Defiance, resilience defined Tony Curtis

Published 5:00 am Friday, October 1, 2010

From dressing in drag to posing nude for his 80th birthday, Tony Curtis truly was a defiant one.

He overcame early typecasting as a lightweight pretty boy to become a serious actor in such films as “Sweet Smell of Success,” “Spartacus” and “The Defiant Ones,” the latter earning him an Academy Award nomination.

He resisted obsolescence, continually reshaping himself and taking lesser roles to find steady work in a business that prizes youth. He subdued alcohol and drug addictions, lived through six marriages and five divorces, and found peace with a new art as a painter.

Curtis, whose wildly undefinable cast of characters ranged from a Roman slave leading the rebellious cry of “I’m Spartacus” to a Jazz Age musician wooing Marilyn Monroe while disguised as a woman in “Some Like It Hot,” died Wednesday night.

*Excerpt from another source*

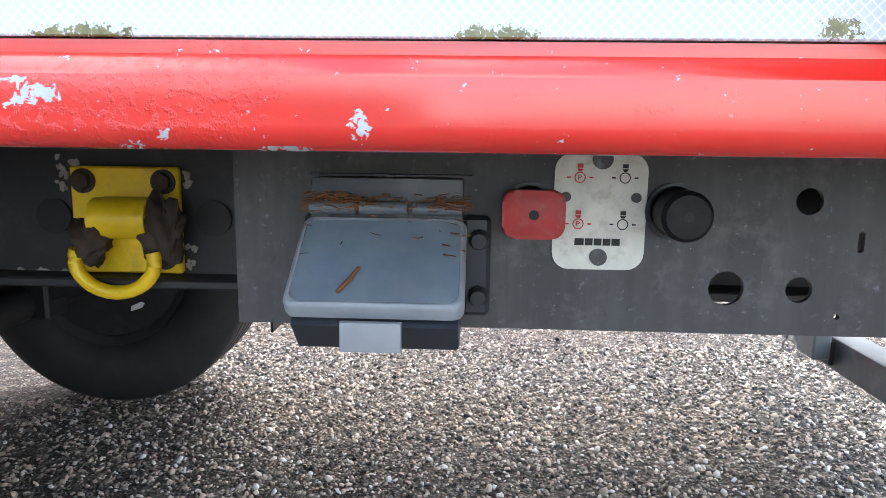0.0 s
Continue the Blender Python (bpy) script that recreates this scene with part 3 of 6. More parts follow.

The 85-year-old actor suffered cardiac arrest at his home in Henderson, Nev., near Las Vegas, the coroner said Thursday.

“My father leaves behind a legacy of great performances in movies and in his paintings and assemblages,” Jamie Lee Curtis — his daughter with first wife Janet Leigh, co-star of “Psycho” — said in a statement. “He leaves behind children and their families who loved him and respected him and a wife and in-laws who were devoted to him. He also leaves behind fans all over the world.”

Starting his career in the late 1940s and early 1950s with bit parts as a juvenile delinquent or in such forgettable movies as the talking-mule comedy “Francis,” Curtis rose to stardom as a swashbuckling heartthrob, mixing in somewhat heftier work such as the boxing drama “Flesh and Fury” and the title role in the film biography “Houdini.”

Hindered early on by a Bronx accent that drew laughs in Westerns and other period adventures, Curtis smoothed out his rough edges and silenced detractors with 1957’s “Sweet Smell of Success,” in which he played a sleazy press agent who becomes the fawning pawn of a ruthless newspaper columnist (Burt Lancaster).

“Curtis grew up into an actor and gave the best performance of his career,” critic Pauline Kael wrote in her book “Kiss Kiss Bang Bang.”